Margaret: It was a good book. I didn't intend that the women's magazine comment should sound derogatory as I always loved those stories when I was younger. Once upon a time if you wanted to take up writing the advice was that you submitted stories to women's weekly or monthly magazines first and I've heard that some famous authors got their start that way. Your library might have other books by her... Miss Buncle's Book is a well-known one and Mrs. Tim of the Regiment, which I've not read but a lot of people seem to like.

Lyn: Thankyou, I *thought* I'd read that somewhere but wasn't sure. I'll see if I can find the sequels to MBB somewhere.
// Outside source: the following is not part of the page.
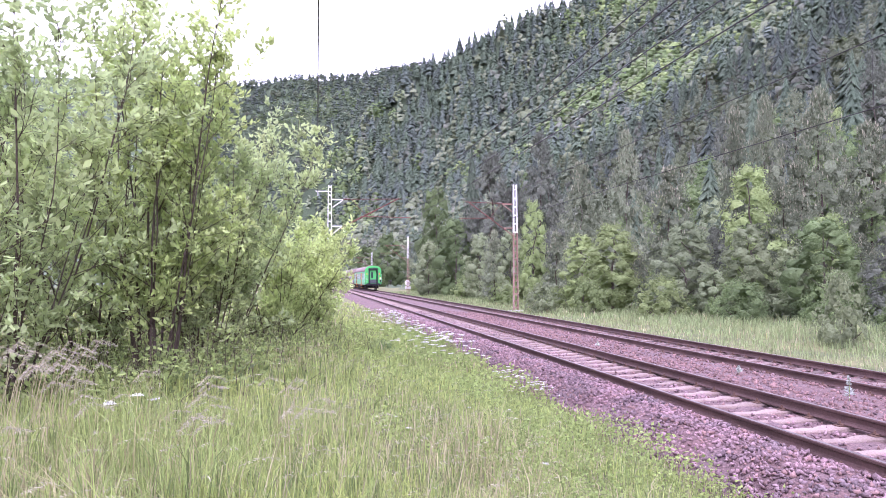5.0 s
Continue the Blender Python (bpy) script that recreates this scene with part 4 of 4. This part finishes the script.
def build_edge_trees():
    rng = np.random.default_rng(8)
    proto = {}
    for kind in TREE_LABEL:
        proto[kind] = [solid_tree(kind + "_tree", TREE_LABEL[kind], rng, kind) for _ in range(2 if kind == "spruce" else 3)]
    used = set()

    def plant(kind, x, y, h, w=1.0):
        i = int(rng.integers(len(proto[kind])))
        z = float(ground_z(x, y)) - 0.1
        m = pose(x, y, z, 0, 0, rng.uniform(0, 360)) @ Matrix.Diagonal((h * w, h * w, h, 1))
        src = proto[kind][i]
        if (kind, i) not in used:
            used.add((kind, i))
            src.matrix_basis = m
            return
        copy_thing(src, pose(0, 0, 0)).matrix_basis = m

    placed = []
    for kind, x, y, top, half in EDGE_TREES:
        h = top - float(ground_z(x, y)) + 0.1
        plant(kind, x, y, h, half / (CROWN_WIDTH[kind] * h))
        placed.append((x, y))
    kinds = ["candle_pine", "pine", "aspen", "birch", "broadleaf", "spruce"]
    for k in range(2600):
        s, o = (14 + 70 * rng.random(), rng.uniform(14.5, 19.5) + FAR) if k < 400 else (14 + 136 * rng.random() ** 1.4, rng.uniform(15.5, 28) + FAR)
        x, y, _ = line(s, o)
        if any((x - a) ** 2 + (y - b) ** 2 < 9 + 0.05 * s for a, b in placed) or len(placed) > 92:
            continue
        if y < 8 or not -0.42 < x / y < 0.72:
            continue
        placed.append((x, y))
        deep = smooth(14 + FAR, 27 + FAR, o)
        kind = kinds[int(rng.choice(6, p=[0.20, 0.30, 0.16, 0.08, 0.22, 0.04]))]
        plant(kind, x, y, rng.uniform(4.0, 6.0) + 2.5 * deep, rng.uniform(0.95, 1.3))
    for kind in proto:
        for i, ob in enumerate(proto[kind]):
            if (kind, i) not in used:
                for o in (*ob.children, ob):
                    bpy.data.objects.remove(o)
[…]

Pat: I've been reading a lot of good books this year, but not so many exceptional ones. I suppose that's the way it goes, it wouldn't be such a good thing if every book was wonderful. LOL

Peggy Ann said...

So many love her writing! I have 3 of her books I think and will read one this year. I did not know she was related to the lighthouse Stevensons!

Cath said...

Peggy: Yes, a lot of people seem to. They were one very talented family!